THEATER

CECILE PINEDA completed her theater studies in 1970, taking an advanced M.A. degree in theater from San Francisco State at the time of the San Francisco State student strike, the longest student strike in American university history. Among her chief formative influences she counts Peter Schumann of the Bread & Puppet Theater, Paul Rebillot of the Drama faculty of San Francisco State and later Stanford University; and the writings of Antonin Artaud. Her mentors include Dugald MacArthur, formerly of the drama faculty of San Francisco State and later of Temple University; and R. G. Davis former director of the S.F. Mime Troupe, who was responsible for organizing the Radical Theater Festival which took place at S. F. State in 1969.

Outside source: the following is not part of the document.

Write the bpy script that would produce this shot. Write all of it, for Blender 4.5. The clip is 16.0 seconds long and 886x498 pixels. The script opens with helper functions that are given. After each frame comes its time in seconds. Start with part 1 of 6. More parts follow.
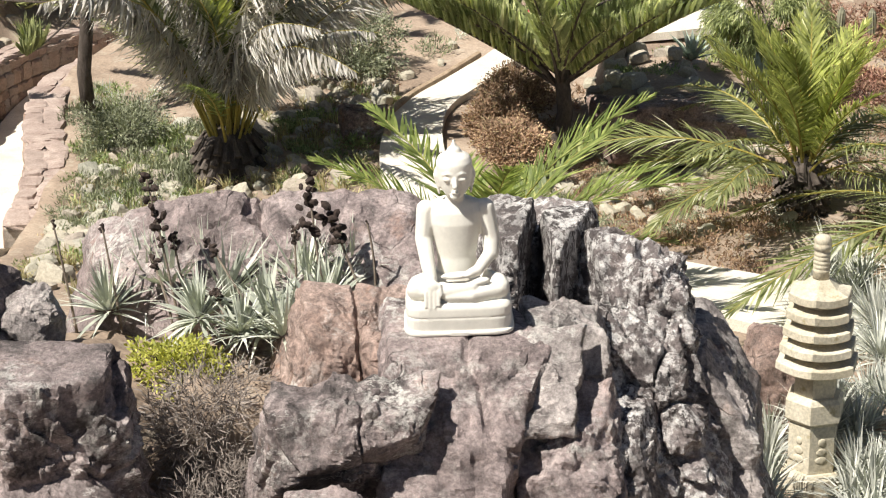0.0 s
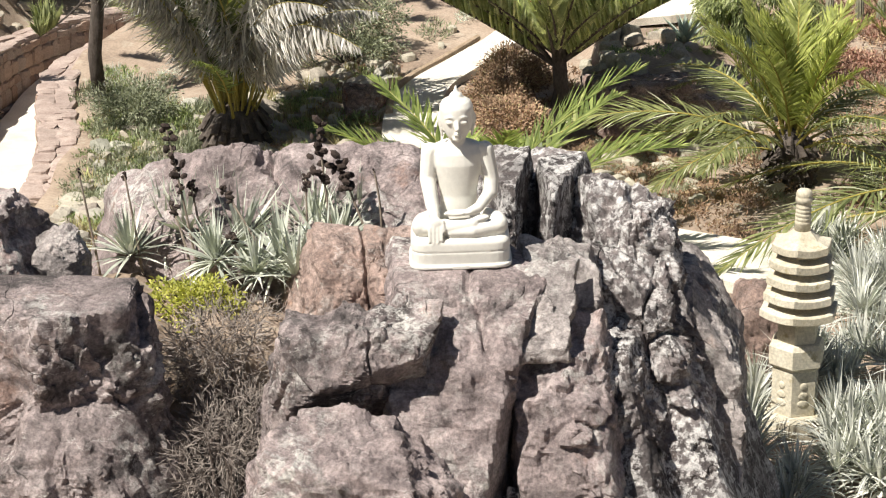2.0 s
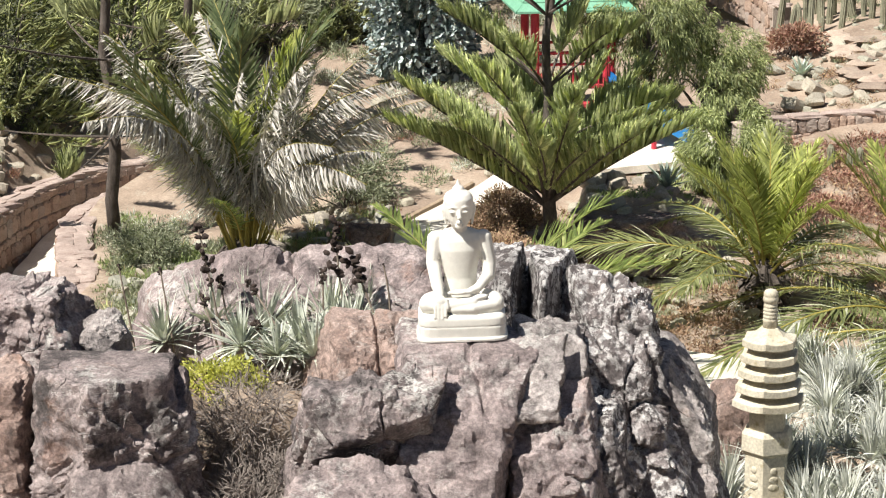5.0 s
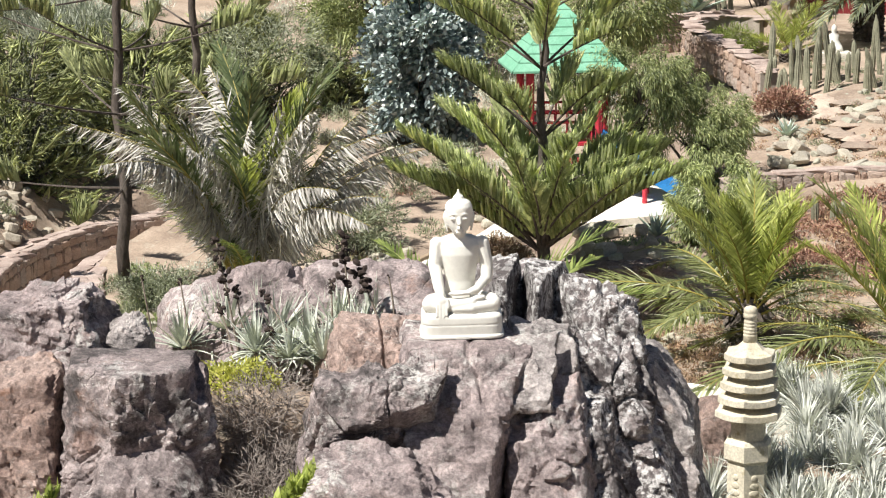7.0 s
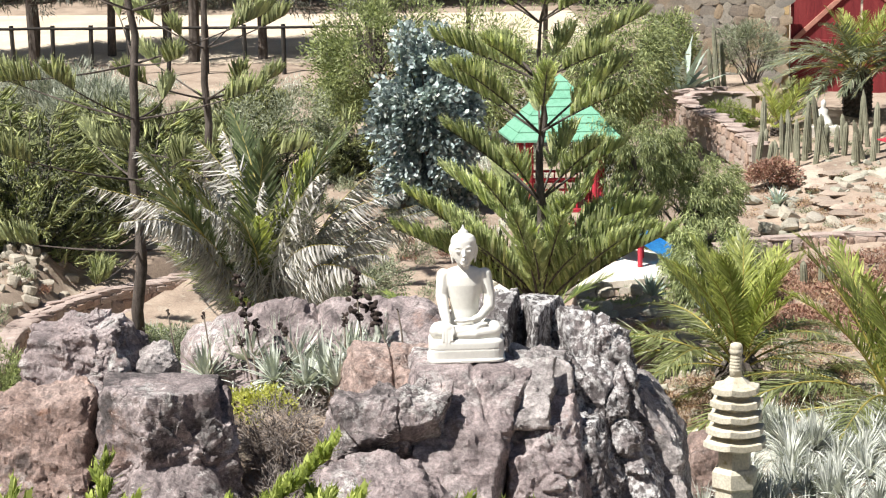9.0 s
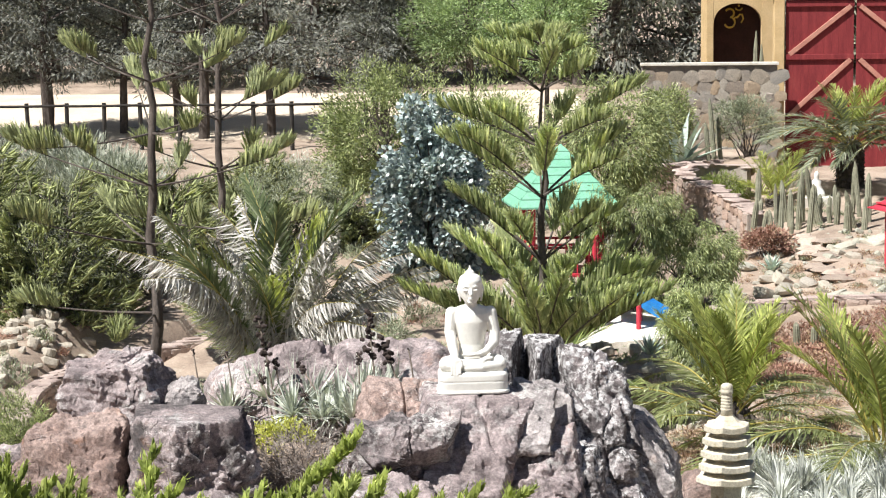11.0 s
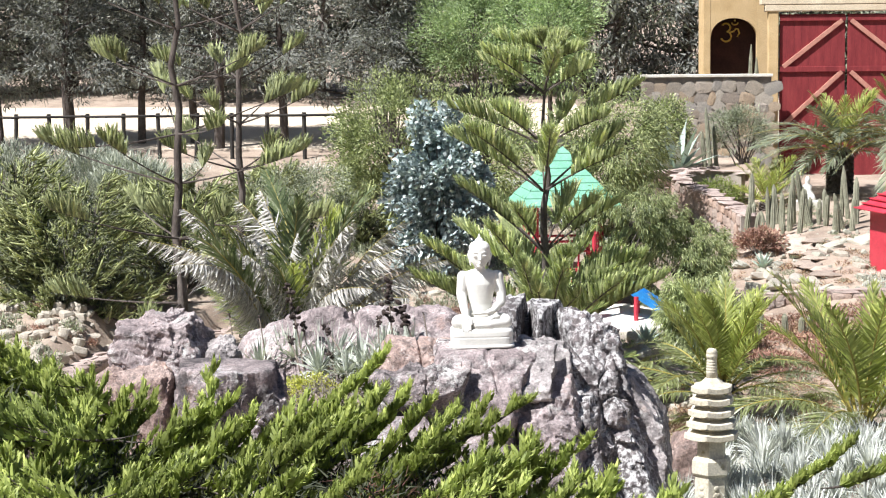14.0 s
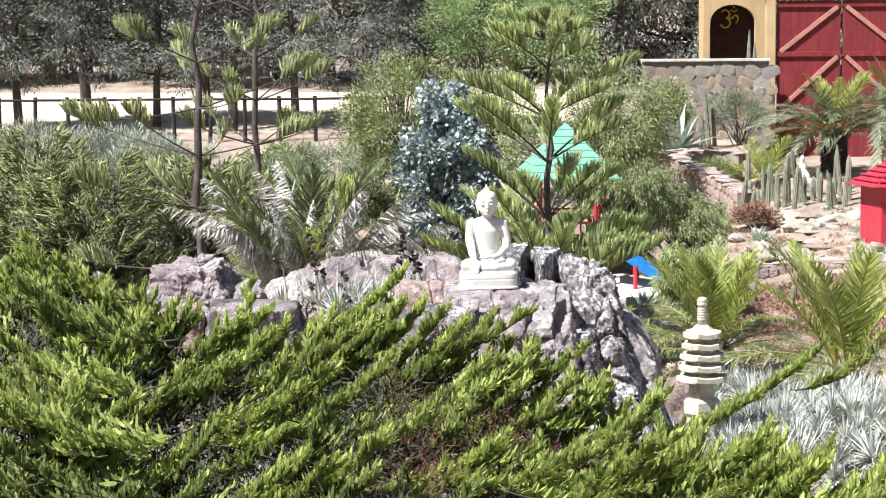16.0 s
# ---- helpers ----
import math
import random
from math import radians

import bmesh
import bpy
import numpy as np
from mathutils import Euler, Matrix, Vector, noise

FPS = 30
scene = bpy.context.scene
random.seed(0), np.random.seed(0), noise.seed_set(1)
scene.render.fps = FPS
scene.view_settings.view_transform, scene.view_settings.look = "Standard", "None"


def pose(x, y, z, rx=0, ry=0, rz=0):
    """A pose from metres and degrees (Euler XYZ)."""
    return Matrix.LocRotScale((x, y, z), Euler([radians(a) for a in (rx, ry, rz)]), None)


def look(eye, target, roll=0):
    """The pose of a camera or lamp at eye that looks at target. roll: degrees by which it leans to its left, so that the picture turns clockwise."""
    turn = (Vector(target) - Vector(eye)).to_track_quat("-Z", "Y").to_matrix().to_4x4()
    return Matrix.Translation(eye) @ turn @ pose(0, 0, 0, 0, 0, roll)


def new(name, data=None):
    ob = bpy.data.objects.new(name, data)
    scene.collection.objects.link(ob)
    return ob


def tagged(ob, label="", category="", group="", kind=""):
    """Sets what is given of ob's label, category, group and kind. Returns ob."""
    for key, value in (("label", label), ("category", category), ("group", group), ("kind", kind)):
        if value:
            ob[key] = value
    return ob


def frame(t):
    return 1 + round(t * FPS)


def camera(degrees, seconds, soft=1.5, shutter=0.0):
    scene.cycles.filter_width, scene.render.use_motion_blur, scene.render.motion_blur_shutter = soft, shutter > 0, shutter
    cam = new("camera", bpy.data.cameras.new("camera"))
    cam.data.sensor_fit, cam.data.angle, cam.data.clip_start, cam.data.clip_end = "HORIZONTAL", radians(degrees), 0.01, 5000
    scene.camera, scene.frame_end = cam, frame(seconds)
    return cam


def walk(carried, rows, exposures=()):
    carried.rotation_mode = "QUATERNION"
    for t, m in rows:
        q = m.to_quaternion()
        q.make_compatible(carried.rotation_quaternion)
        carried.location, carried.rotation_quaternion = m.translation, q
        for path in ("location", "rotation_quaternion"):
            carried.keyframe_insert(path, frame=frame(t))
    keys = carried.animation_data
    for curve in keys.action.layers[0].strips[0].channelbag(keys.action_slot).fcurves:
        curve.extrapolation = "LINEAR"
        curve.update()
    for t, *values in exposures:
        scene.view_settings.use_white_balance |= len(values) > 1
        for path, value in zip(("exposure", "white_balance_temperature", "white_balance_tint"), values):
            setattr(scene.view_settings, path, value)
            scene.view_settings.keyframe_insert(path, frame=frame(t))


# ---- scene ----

She founded Theatre of Man which she directed from 1969 to 1981. Envisioned as a poet's theater, her work drew on the hidden sources of dream, archetype and myth to move an audience in ways other than the purely rational. Performance pieces were developed in an intense rehearsal process in which actors collaborated with composers, designers, choreographers, playwrights, and sculptors under her direction. Her work in the theater eventually became the apprenticeship she would require to transform her primary medium to fiction.

Among her collaborators were William E. Young and Martin Bresnick, composers; Roger Berry, Nancy Worthington, and Peter Veres, sculptors; and Michel Indergand, conceptual artist and designer.